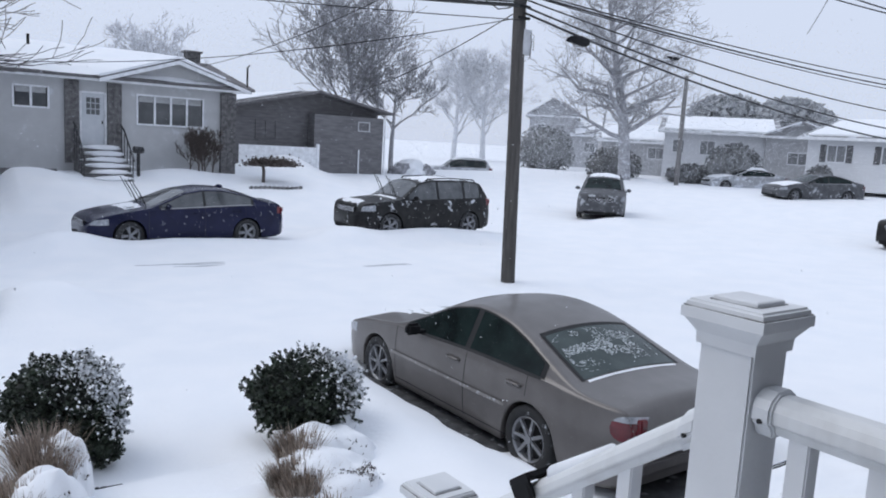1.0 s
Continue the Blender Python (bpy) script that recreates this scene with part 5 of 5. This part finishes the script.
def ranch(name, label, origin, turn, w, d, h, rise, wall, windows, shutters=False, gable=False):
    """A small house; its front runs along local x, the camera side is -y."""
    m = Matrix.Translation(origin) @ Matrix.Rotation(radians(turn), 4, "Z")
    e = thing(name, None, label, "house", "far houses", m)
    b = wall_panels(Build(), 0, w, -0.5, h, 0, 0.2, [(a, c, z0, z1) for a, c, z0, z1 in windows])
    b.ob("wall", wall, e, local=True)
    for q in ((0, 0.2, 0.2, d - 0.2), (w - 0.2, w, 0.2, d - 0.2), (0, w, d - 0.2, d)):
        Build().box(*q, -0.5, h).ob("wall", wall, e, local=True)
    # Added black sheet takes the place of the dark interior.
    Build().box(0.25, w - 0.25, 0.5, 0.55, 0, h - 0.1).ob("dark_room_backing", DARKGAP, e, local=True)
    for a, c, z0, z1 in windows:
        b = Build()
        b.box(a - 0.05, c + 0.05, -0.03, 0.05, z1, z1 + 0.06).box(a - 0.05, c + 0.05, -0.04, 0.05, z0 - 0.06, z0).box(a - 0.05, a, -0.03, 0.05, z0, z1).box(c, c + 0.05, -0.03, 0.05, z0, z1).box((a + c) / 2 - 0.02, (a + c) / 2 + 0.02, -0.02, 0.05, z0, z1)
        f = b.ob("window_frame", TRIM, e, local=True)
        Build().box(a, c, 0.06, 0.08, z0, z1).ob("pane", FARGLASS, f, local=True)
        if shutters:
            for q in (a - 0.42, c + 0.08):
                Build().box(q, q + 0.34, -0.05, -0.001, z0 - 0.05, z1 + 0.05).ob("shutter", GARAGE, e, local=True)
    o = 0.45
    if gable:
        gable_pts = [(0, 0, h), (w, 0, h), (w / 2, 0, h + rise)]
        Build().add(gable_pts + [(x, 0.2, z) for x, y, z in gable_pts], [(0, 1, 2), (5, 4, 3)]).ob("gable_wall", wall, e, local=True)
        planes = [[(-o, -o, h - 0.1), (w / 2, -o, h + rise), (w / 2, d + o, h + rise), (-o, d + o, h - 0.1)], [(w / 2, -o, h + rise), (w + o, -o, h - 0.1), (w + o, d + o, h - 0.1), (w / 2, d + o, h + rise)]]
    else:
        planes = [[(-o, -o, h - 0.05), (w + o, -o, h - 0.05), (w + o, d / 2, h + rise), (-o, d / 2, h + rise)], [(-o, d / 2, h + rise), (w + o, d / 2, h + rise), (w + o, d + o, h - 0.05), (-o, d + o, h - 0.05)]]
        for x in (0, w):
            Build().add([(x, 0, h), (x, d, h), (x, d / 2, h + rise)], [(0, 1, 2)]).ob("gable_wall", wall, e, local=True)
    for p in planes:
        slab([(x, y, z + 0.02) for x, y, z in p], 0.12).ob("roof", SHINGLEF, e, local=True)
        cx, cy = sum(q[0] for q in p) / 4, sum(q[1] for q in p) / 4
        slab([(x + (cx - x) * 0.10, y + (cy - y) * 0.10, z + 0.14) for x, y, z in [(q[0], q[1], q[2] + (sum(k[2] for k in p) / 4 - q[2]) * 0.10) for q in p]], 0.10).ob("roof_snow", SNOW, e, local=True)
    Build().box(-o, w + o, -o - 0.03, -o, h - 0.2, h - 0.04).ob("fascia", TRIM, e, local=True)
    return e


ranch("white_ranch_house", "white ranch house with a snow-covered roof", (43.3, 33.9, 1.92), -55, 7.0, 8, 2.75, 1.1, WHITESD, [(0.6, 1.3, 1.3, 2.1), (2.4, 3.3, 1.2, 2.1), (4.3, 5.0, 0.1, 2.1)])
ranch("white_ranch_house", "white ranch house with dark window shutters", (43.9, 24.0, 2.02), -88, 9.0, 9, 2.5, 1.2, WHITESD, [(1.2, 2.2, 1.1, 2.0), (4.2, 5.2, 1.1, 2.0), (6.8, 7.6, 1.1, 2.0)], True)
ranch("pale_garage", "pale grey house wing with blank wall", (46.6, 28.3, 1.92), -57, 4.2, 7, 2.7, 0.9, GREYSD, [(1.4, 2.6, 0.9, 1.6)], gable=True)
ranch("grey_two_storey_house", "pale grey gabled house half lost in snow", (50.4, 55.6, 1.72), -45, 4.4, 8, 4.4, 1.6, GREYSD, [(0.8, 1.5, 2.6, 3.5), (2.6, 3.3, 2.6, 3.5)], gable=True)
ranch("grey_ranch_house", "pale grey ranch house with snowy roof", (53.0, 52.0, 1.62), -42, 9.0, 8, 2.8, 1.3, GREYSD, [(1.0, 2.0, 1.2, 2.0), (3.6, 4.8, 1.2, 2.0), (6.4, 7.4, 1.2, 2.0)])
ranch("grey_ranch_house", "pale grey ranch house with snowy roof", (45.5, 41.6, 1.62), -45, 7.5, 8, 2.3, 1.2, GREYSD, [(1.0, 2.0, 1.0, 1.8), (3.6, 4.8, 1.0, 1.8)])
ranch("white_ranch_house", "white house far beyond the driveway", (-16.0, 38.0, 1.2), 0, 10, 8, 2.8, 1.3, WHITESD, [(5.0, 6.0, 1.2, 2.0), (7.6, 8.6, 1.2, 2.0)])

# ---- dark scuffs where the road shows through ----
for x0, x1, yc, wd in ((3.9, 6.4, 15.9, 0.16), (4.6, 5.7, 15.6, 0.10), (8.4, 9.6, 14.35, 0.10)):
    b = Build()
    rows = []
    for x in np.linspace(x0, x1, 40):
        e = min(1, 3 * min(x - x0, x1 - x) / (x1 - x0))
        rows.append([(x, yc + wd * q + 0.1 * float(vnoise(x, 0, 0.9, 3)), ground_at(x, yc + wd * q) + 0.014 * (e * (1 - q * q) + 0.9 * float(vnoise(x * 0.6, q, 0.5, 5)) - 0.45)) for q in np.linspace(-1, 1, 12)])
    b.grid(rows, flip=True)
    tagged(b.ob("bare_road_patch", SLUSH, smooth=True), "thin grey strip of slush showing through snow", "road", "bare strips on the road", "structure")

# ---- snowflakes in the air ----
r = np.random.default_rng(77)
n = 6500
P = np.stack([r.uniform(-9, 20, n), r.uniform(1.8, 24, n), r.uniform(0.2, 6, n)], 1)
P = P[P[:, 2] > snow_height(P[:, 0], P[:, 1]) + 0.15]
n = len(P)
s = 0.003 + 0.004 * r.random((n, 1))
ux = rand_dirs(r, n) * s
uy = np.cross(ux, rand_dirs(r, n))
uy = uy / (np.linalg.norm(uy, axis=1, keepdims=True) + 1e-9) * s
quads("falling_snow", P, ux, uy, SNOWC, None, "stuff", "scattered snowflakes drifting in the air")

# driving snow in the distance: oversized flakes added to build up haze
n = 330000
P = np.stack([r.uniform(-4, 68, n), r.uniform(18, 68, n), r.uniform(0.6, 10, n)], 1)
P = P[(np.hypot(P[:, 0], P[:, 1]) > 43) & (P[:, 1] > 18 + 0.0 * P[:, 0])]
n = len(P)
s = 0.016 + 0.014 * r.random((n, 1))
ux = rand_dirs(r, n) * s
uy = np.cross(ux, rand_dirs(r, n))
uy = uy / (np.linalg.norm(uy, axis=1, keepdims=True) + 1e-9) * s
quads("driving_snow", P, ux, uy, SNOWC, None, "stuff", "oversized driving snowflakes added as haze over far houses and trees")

──────

Task prompt
In the copy, include no pictures; restate the listing above exactly.

Exercise solution
1.0 s
Continue the Blender Python (bpy) script that recreates this scene with part 5 of 5. This part finishes the script.
def ranch(name, label, origin, turn, w, d, h, rise, wall, windows, shutters=False, gable=False):
    """A small house; its front runs along local x, the camera side is -y."""
    m = Matrix.Translation(origin) @ Matrix.Rotation(radians(turn), 4, "Z")
    e = thing(name, None, label, "house", "far houses", m)
    b = wall_panels(Build(), 0, w, -0.5, h, 0, 0.2, [(a, c, z0, z1) for a, c, z0, z1 in windows])
    b.ob("wall", wall, e, local=True)
    for q in ((0, 0.2, 0.2, d - 0.2), (w - 0.2, w, 0.2, d - 0.2), (0, w, d - 0.2, d)):
        Build().box(*q, -0.5, h).ob("wall", wall, e, local=True)
    # Added black sheet takes the place of the dark interior.
    Build().box(0.25, w - 0.25, 0.5, 0.55, 0, h - 0.1).ob("dark_room_backing", DARKGAP, e, local=True)
    for a, c, z0, z1 in windows:
        b = Build()
        b.box(a - 0.05, c + 0.05, -0.03, 0.05, z1, z1 + 0.06).box(a - 0.05, c + 0.05, -0.04, 0.05, z0 - 0.06, z0).box(a - 0.05, a, -0.03, 0.05, z0, z1).box(c, c + 0.05, -0.03, 0.05, z0, z1).box((a + c) / 2 - 0.02, (a + c) / 2 + 0.02, -0.02, 0.05, z0, z1)
        f = b.ob("window_frame", TRIM, e, local=True)
        Build().box(a, c, 0.06, 0.08, z0, z1).ob("pane", FARGLASS, f, local=True)
        if shutters:
            for q in (a - 0.42, c + 0.08):
                Build().box(q, q + 0.34, -0.05, -0.001, z0 - 0.05, z1 + 0.05).ob("shutter", GARAGE, e, local=True)
    o = 0.45
    if gable:
        gable_pts = [(0, 0, h), (w, 0, h), (w / 2, 0, h + rise)]
        Build().add(gable_pts + [(x, 0.2, z) for x, y, z in gable_pts], [(0, 1, 2), (5, 4, 3)]).ob("gable_wall", wall, e, local=True)
        planes = [[(-o, -o, h - 0.1), (w / 2, -o, h + rise), (w / 2, d + o, h + rise), (-o, d + o, h - 0.1)], [(w / 2, -o, h + rise), (w + o, -o, h - 0.1), (w + o, d + o, h - 0.1), (w / 2, d + o, h + rise)]]
    else:
        planes = [[(-o, -o, h - 0.05), (w + o, -o, h - 0.05), (w + o, d / 2, h + rise), (-o, d / 2, h + rise)], [(-o, d / 2, h + rise), (w + o, d / 2, h + rise), (w + o, d + o, h - 0.05), (-o, d + o, h - 0.05)]]
        for x in (0, w):
            Build().add([(x, 0, h), (x, d, h), (x, d / 2, h + rise)], [(0, 1, 2)]).ob("gable_wall", wall, e, local=True)
    for p in planes:
        slab([(x, y, z + 0.02) for x, y, z in p], 0.12).ob("roof", SHINGLEF, e, local=True)
        cx, cy = sum(q[0] for q in p) / 4, sum(q[1] for q in p) / 4
        slab([(x + (cx - x) * 0.10, y + (cy - y) * 0.10, z + 0.14) for x, y, z in [(q[0], q[1], q[2] + (sum(k[2] for k in p) / 4 - q[2]) * 0.10) for q in p]], 0.10).ob("roof_snow", SNOW, e, local=True)
    Build().box(-o, w + o, -o - 0.03, -o, h - 0.2, h - 0.04).ob("fascia", TRIM, e, local=True)
    return e


ranch("white_ranch_house", "white ranch house with a snow-covered roof", (43.3, 33.9, 1.92), -55, 7.0, 8, 2.75, 1.1, WHITESD, [(0.6, 1.3, 1.3, 2.1), (2.4, 3.3, 1.2, 2.1), (4.3, 5.0, 0.1, 2.1)])
ranch("white_ranch_house", "white ranch house with dark window shutters", (43.9, 24.0, 2.02), -88, 9.0, 9, 2.5, 1.2, WHITESD, [(1.2, 2.2, 1.1, 2.0), (4.2, 5.2, 1.1, 2.0), (6.8, 7.6, 1.1, 2.0)], True)
ranch("pale_garage", "pale grey house wing with blank wall", (46.6, 28.3, 1.92), -57, 4.2, 7, 2.7, 0.9, GREYSD, [(1.4, 2.6, 0.9, 1.6)], gable=True)
ranch("grey_two_storey_house", "pale grey gabled house half lost in snow", (50.4, 55.6, 1.72), -45, 4.4, 8, 4.4, 1.6, GREYSD, [(0.8, 1.5, 2.6, 3.5), (2.6, 3.3, 2.6, 3.5)], gable=True)
ranch("grey_ranch_house", "pale grey ranch house with snowy roof", (53.0, 52.0, 1.62), -42, 9.0, 8, 2.8, 1.3, GREYSD, [(1.0, 2.0, 1.2, 2.0), (3.6, 4.8, 1.2, 2.0), (6.4, 7.4, 1.2, 2.0)])
ranch("grey_ranch_house", "pale grey ranch house with snowy roof", (45.5, 41.6, 1.62), -45, 7.5, 8, 2.3, 1.2, GREYSD, [(1.0, 2.0, 1.0, 1.8), (3.6, 4.8, 1.0, 1.8)])
ranch("white_ranch_house", "white house far beyond the driveway", (-16.0, 38.0, 1.2), 0, 10, 8, 2.8, 1.3, WHITESD, [(5.0, 6.0, 1.2, 2.0), (7.6, 8.6, 1.2, 2.0)])

# ---- dark scuffs where the road shows through ----
for x0, x1, yc, wd in ((3.9, 6.4, 15.9, 0.16), (4.6, 5.7, 15.6, 0.10), (8.4, 9.6, 14.35, 0.10)):
    b = Build()
    rows = []
    for x in np.linspace(x0, x1, 40):
        e = min(1, 3 * min(x - x0, x1 - x) / (x1 - x0))
        rows.append([(x, yc + wd * q + 0.1 * float(vnoise(x, 0, 0.9, 3)), ground_at(x, yc + wd * q) + 0.014 * (e * (1 - q * q) + 0.9 * float(vnoise(x * 0.6, q, 0.5, 5)) - 0.45)) for q in np.linspace(-1, 1, 12)])
    b.grid(rows, flip=True)
    tagged(b.ob("bare_road_patch", SLUSH, smooth=True), "thin grey strip of slush showing through snow", "road", "bare strips on the road", "structure")

# ---- snowflakes in the air ----
r = np.random.default_rng(77)
n = 6500
P = np.stack([r.uniform(-9, 20, n), r.uniform(1.8, 24, n), r.uniform(0.2, 6, n)], 1)
P = P[P[:, 2] > snow_height(P[:, 0], P[:, 1]) + 0.15]
n = len(P)
s = 0.003 + 0.004 * r.random((n, 1))
ux = rand_dirs(r, n) * s
uy = np.cross(ux, rand_dirs(r, n))
uy = uy / (np.linalg.norm(uy, axis=1, keepdims=True) + 1e-9) * s
quads("falling_snow", P, ux, uy, SNOWC, None, "stuff", "scattered snowflakes drifting in the air")

# driving snow in the distance: oversized flakes added to build up haze
n = 330000
P = np.stack([r.uniform(-4, 68, n), r.uniform(18, 68, n), r.uniform(0.6, 10, n)], 1)
P = P[(np.hypot(P[:, 0], P[:, 1]) > 43) & (P[:, 1] > 18 + 0.0 * P[:, 0])]
n = len(P)
s = 0.016 + 0.014 * r.random((n, 1))
ux = rand_dirs(r, n) * s
uy = np.cross(ux, rand_dirs(r, n))
uy = uy / (np.linalg.norm(uy, axis=1, keepdims=True) + 1e-9) * s
quads("driving_snow", P, ux, uy, SNOWC, None, "stuff", "oversized driving snowflakes added as haze over far houses and trees")